Cependant, une telle dématérialisation du lieu de travail n’est pas sans risque. La part de travail effectuée en-dehors des heures de travail risque de l’être à titre gratuit.

L’atténuation grandissante des frontières entre la sphère professionnelle et la sphère privée crée un risque de travail dissimulé, effectué à titre gracieux et sans limite.

La sphère professionnelle envahit la sphère privée, et la santé des salariés en pâtit. La banalisation du phénomène de burn out en est un exemple patent.

A titre d’exemple, 39% des actifs déclarent utiliser les technologies de l’information et de la communication à des fins professionnelles, en-dehors des heures de travail – soir, weekend, vacances. Cette proportion atteint 77% pour les cadres (2).

Les modalités d’utilisation à fins professionnelles des outils numériques accroissent donc la charge de travail et peuvent même créer des cadres de travail non conformes, ressemblant étrangement à des forfaits jours, cachés.

Liens de subordination

On assiste à un renforcement des liens de subordination par un présentéisme numérique accru.

Néanmoins, la qualité du travail n’en est pas pour autant meilleure. Ce harcèlement numérique tend à favoriser le zapping et l’immédiateté dans l’exécution du travail, là où, peut-être, il faudrait prendre davantage de temps pour traiter la question posée.

La démultiplication des risques liés aux modalités d’utilisation des outils numériques à des fins professionnelles a mené à une prise de conscience selon laquelle il est urgent de créer les protections nécessaires à la santé des salariés.

L’introduction du droit à la déconnexion peut être une solution pour limiter ces risques.

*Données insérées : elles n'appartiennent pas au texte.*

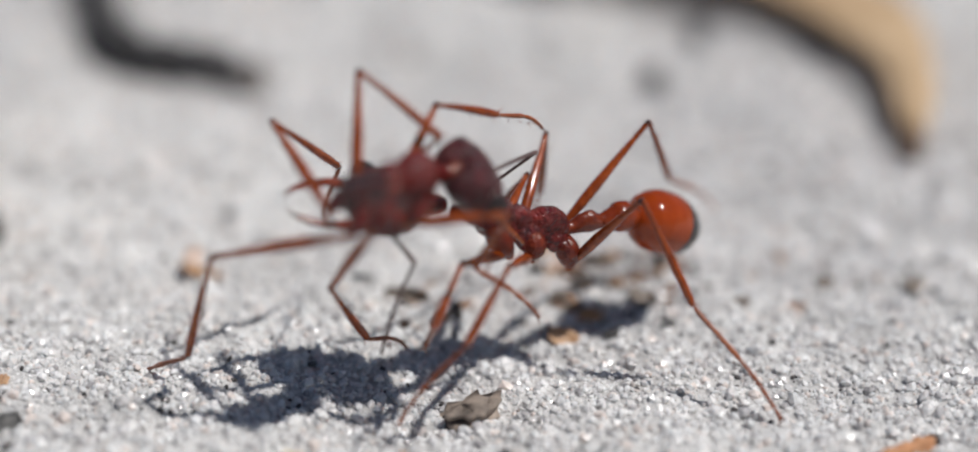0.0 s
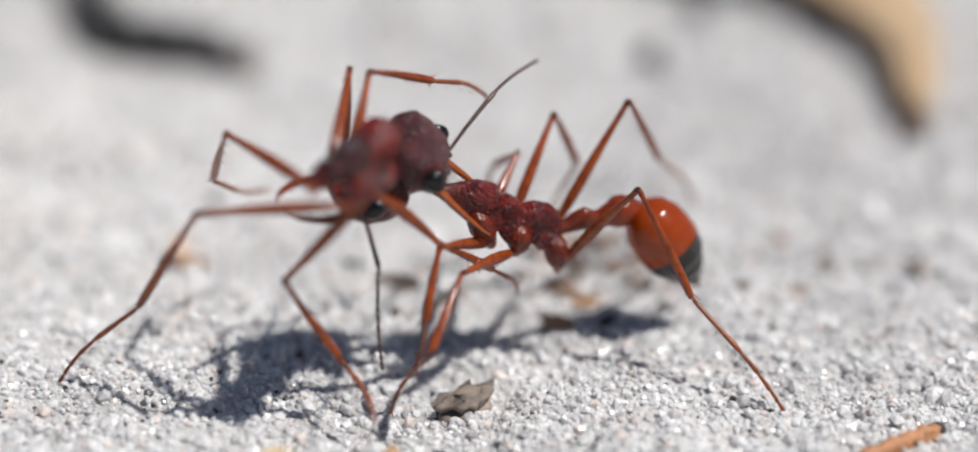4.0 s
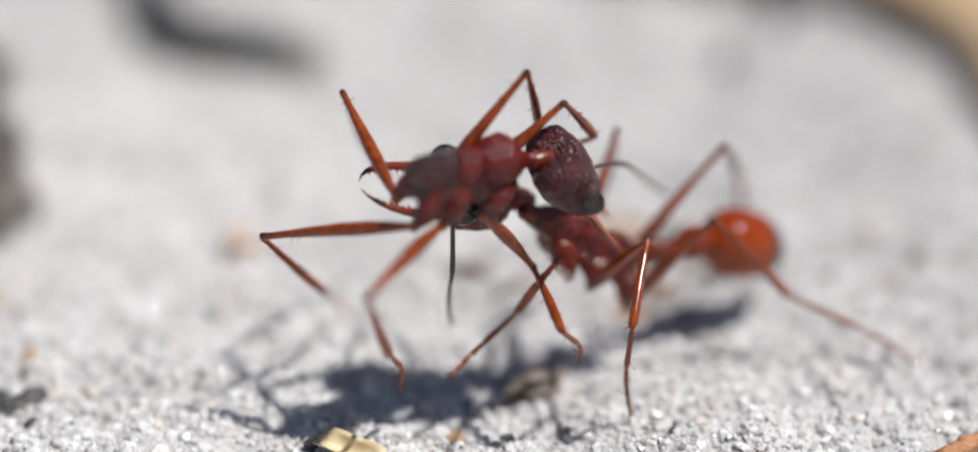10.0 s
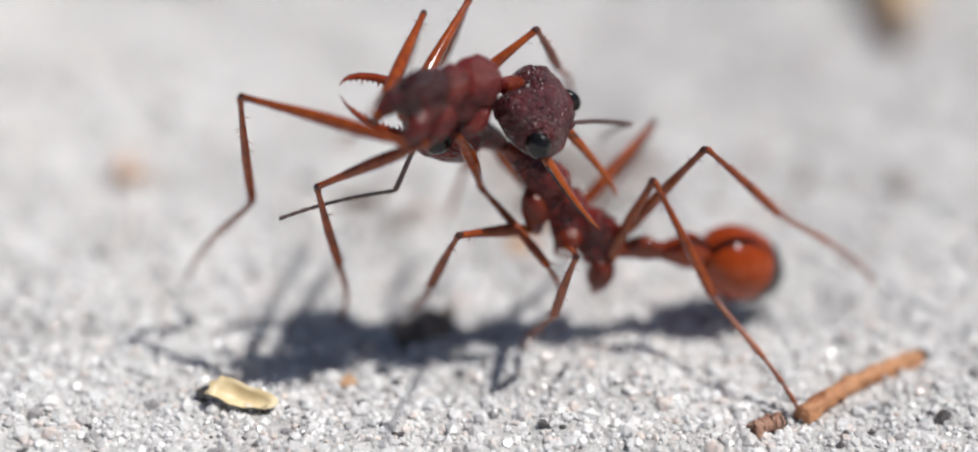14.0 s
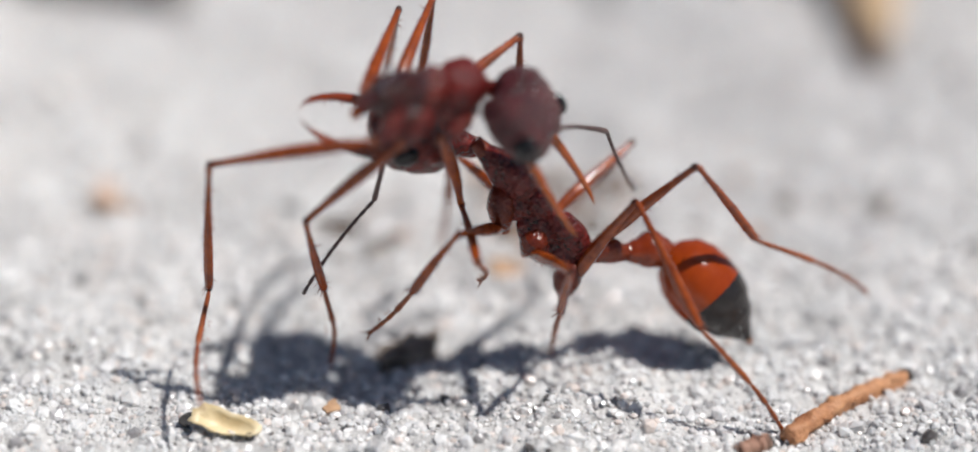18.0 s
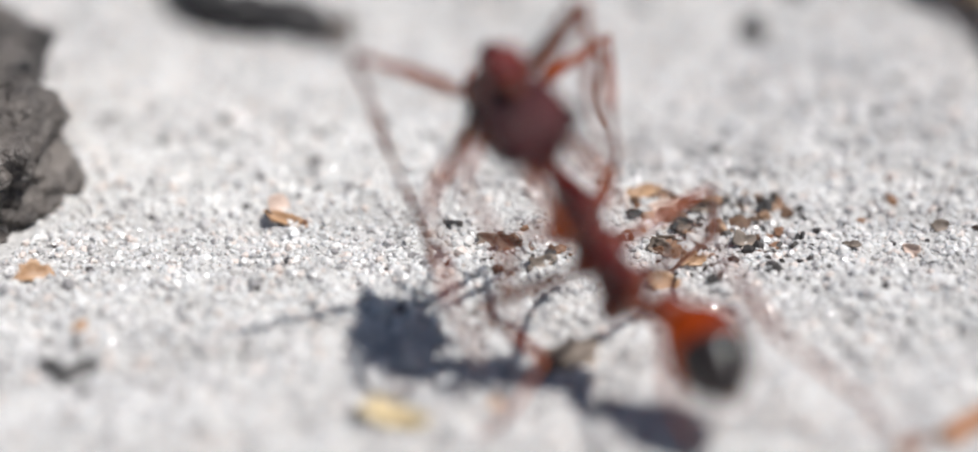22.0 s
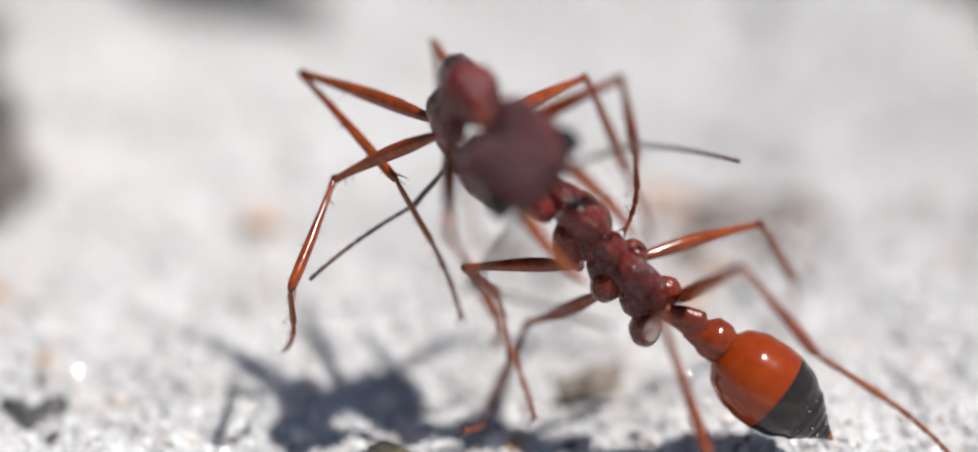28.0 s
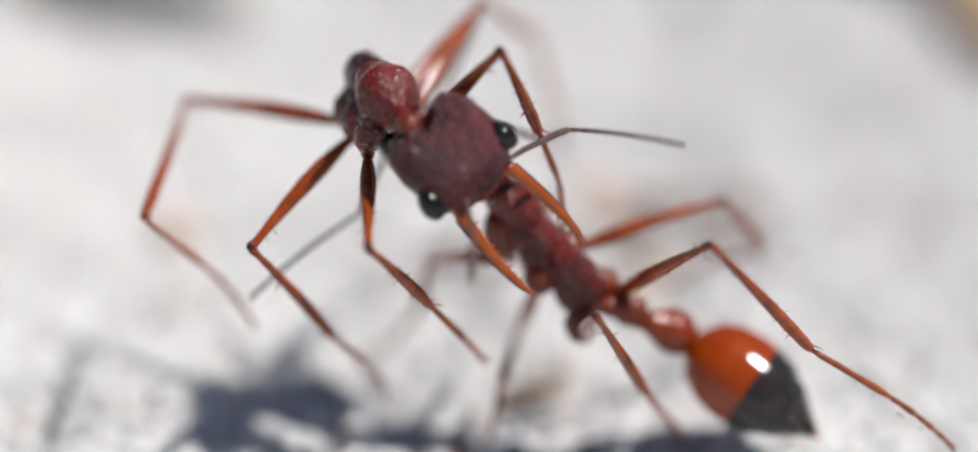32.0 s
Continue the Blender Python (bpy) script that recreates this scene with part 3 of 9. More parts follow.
def waist_and_gaster(root, got):
    bm = loft(bmesh.new(), profile(((-.25, .46, .46, -.2), (.3, .42, .44, -.12), (.9, .5, .7, .08), (1.45, .58, .88, .16), (1.9, .5, .6, .04), (2.35, .36, .36, -.05)), 18), 18, 2.1, 0.08)
    bmesh.ops.scale(bm, vec=(0.79, 0.62, 0.62), verts=bm.verts)
    got["petiole"] = part("petiole", bm, NODE_SKIN, root, "dark red knobbed waist segment")
    bm = loft(bmesh.new(), profile(((-.15, .5, .5, 0), (.35, .66, .68, .05), (.9, .98, 1.0, .1), (1.4, 1.0, 1.02, .08), (1.9, .74, .76, .02), (2.25, .48, .48, 0)), 18), 20, 2.0, 0.05)
    bmesh.ops.scale(bm, vec=(0.74, 0.66, 0.66), verts=bm.verts)
    got["postpetiole"] = part("postpetiole", bm, POST_SKIN, root, "smooth amber-red waist segment")
    first = profile(((-.12, .45, .45, 0), (.05, 1.0, .95, 0), (.6, 1.68, 1.6, -.02), (1.4, 2.06, 1.97, -.05), (2.3, 2.17, 2.07, -.06), (2.95, 2.14, 2.04, -.06)), 18)
    k = (0.71, 1, 0.65, 0.65, 0.65)
    first = [tuple(v * f for v, f in zip(r, k)) for r in first]
    gaster = got["gaster"] = part("gaster", loft(bmesh.new(), first, 28), AMBER, root, "glossy amber-orange abdomen")
    for name, rings, mat, words in (
            ("tergite", ((2.8, 2.1, 2.0, -.06), (2.97, 2.13, 2.03, -.06), (3.7, 1.97, 1.88, -.07), (4.6, 1.45, 1.4, -.1)), PITCH, "glossy black abdomen band"),
            ("tergite", ((4.5, 1.42, 1.37, -.1), (4.65, 1.42, 1.36, -.1), (5.05, 1.08, 1.04, -.12), (5.35, .78, .75, -.14)), PITCH, "glossy black abdomen band"),
            ("tergite", ((5.28, .76, .73, -.14), (5.38, .76, .72, -.14), (5.75, .45, .43, -.16), (6.0, .26, .25, -.18)), PITCH, "dark abdomen band"),
            ("sting_tip", ((5.85, .3, .28, -.17), (6.05, .24, .22, -.18), (6.3, .08, .08, -.22)), STING_SKIN, "brown abdomen tip")):
        part(name, loft(bmesh.new(), [tuple(v * f for v, f in zip(r, k)) for r in profile(rings, 10)], 26), mat, gaster, words)


def dust(head, seed):
    """Pale sand dust caught on the top and back of a head."""
    rnd = random.Random(seed)
    bm = bmesh.new()
    for _ in range(110):
        x, a = rnd.uniform(-1.35, 0.5), rnd.uniform(0.15, 2.99)
        half = 1.33 * math.sqrt(max(0.05, 1 - (x / 1.6) ** 4))
        got = bmesh.ops.create_icosphere(bm, subdivisions=1, radius=(0.009 + 0.03 * rnd.random() ** 2) * MM)["verts"]
        bmesh.ops.translate(bm, vec=Vector((x, math.cos(a) * half, math.sin(a) * 0.93 * (half / 1.33))) * MM, verts=got)
    tagged(part("dust", bm, GRAIN, head, "pale sand dust on the head"), kind="stuff")


def tail_dust(gaster):
    """A few pale grains stuck to the black end of the abdomen."""
    rnd = random.Random(4)
    bm = bmesh.new()
    for _ in range(20):
        x, a = rnd.uniform(2.9, 4.0), rnd.uniform(-0.6, 3.7)
        half = np.interp(x, (2.2, 2.65, 3.3, 4.2), (1.37, 1.27, 0.94, 0.2))
        got = bmesh.ops.create_icosphere(bm, subdivisions=1, radius=rnd.uniform(0.012, 0.03) * MM)["verts"]
        bmesh.ops.translate(bm, vec=Vector((x, math.cos(a) * half, math.sin(a) * half * 0.96 - 0.06)) * MM, verts=got)
    tagged(part("dust", bm, GRAIN, gaster, "pale sand dust on the abdomen tip"), kind="stuff")


def stump(root):
    """The torn end of the ant that has lost its hind body."""
    bm = bmesh.new()
    loft(bm, profile(((-.6, .12, .13, -.2), (-.4, .28, .3, -.16), (-.1, .34, .34, -.13), (.15, .34, .34, -.13)), 8), 14, 2, 0.2, 3)
    part("torn_stump", bm, HEAD_SKIN, root, "dark torn end of the thorax")


whole_ant, whole = ant(
    "ant", "red-brown ant with amber and black abdomen, biting another ant", 4.65,
    {"front_left": (2.5, .62, -1.3), "middle_left": (1.35, .62, -1.3), "hind_left": (-.75, .55, -1.45),
     "front_right": (2.5, -.62, -1.3), "middle_right": (1.45, -.7, -1.0), "hind_right": (-.4, -.7, -.9)},
    {"front": (3.5, 2.9, 3.2), "middle": (4.2, 3.4, 4.2), "hind": (5.1, 4.7, 5.3),
     "middle_right": (4.9, 3.4, 4.2), "hind_right": (6.2, 4.7, 5.3), "hind_left": (5.1, 4.7, 5.6)}, 2.95, -2, {"left": (2.9, 4.0), "right": (3.4, 3.8)}, False)
waist_and_gaster(whole_ant, whole)
torn_ant, torn = ant(
    "ant", "dark red ant without hind body, gripping the other ant", 4.3,
    {"front_left": (2.6, .7, -1.4), "middle_left": (1.0, .75, -1.4), "hind_left": (-.2, .7, -1.3),
     "front_right": (2.4, -.7, -1.5), "middle_right": (.8, -.75, -1.5), "hind_right": (-.2, -.7, -1.4)},
    {"front_right": (3.8, 3.6, 3.6), "front_left": (4.2, 3.4, 3.4), "middle_right": (4.4, 4.0, 3.4), "middle_left": (5.2, 4.0, 3.4),
     "hind_right": (5.9, 5.4, 5.2), "hind_left": (5.2, 5.3, 4.4)}, 3.3, -7, {"left": (3.1, 4.0), "right": (3.2, 4.2)}, True)
stump(torn_ant)
dust(torn["head"], 5)
tail_dust(whole["gaster"])
cam.data.dof.focus_object = focus_point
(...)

L’urgence est telle que le projet de loi El Khomri, qui à l’origine prévoyait d’introduire ce droit dans le Code du travail au 1er janvier 2018, l’a finalement anticipé au 1er janvier 2017. Le droit à la déconnexion des salariés est devenu une priorité.

Les modalités de mise en œuvre du droit à la déconnexion des salariés

Le droit à la déconnexion va imposer un devoir supplémentaire à l’employeur qui devra mettre en place des instruments de régulation des outils informatiques mis à la disposition des salariés.

Plusieurs modalités de mise en œuvre de ces instruments sont prévues.

Négociation collective

Conformément à l’esprit général du projet de loi El Khomri, la priorité est donnée à la négociation avec les partenaires sociaux. Les entreprises disposant d’un délégué syndical devront engager une négociation en vue de déterminer les modalités de mise en œuvre du droit à la déconnexion, adaptées aux besoins des salariés concernés. Le droit à la déconnexion entend ainsi être mis en œuvre de manière co-construite avec les partenaires sociaux.

Charte

A défaut d’accord, dans les entreprises d’au moins trois cents salariés, l’employeur devra mettre en place une charte, élaborée après avis du comité d’entreprise ou des délégués du personnel. Cette charte prévoira des formations et des actions de sensibilisation à l’usage des outils numériques, au profit de l’ensemble des salariés. Ainsi, le salarié sera impliqué dans la démarche d’intégration de son droit à la déconnexion. L’engagement du salarié dans la construction de ce droit est sans doute une condition pour rendre l’exercice du droit à la déconnexion effectif.

Implication du salarié

D’ailleurs, le rapport remis par Bruno Mettling à la Ministre du Travail, Myriam El Khomri, en septembre 2015, dédié à l’impact du numérique sur le travail, tend à co-responsabiliser l’employeur et le salarié. Il considère que la déconnexion relève autant de la responsabilité du salarié, lequel doit développer une compétence individuelle de déconnexion, que de l’employeur qui doit assurer la mise en œuvre des instruments de déconnexion. Le droit à la déconnexion constitue donc un enjeu collectif, supposant tant l’implication des employeurs que des salariés.

Enfin, dans les plus petites entreprises, le droit à la déconnexion fera partie intégrante des prérogatives de l’employeur puisque celui-ci devra définir les modalités de mise en œuvre de ce droit et en informer les salariés par tout moyen. A titre d’exemple, l’employeur pourra prévoir des dispositifs de suivi et d’alarme en cas de dépassement du forfait pour les salariés sous contrat de forfait. Il pourra prévoir des dispositifs de configuration par défaut des outils numériques, empêchant au salarié de se connecter en-dehors du lieu et des heures de travail.

Quels que soient les moyens choisis pour mettre en œuvre le droit à la déconnexion, il est urgent d’intégrer ce droit dans le Code du travail, et dans les pratiques quotidiennes des entreprises. Le droit à la déconnexion doit aboutir à une meilleure articulation entre la sphère privée et la sphère professionnelle, afin que la transformation numérique ne soit plus source de risques pour les salariés, mais au contraire, vecteur d’amélioration de la qualité de vie au travail.

Emmanuel Walle
Lexing Droit Social Numérique

(1) Assemblée nationale, Dossier législatif.
(2) Etude annuelle du CREDOC, décembre 2013.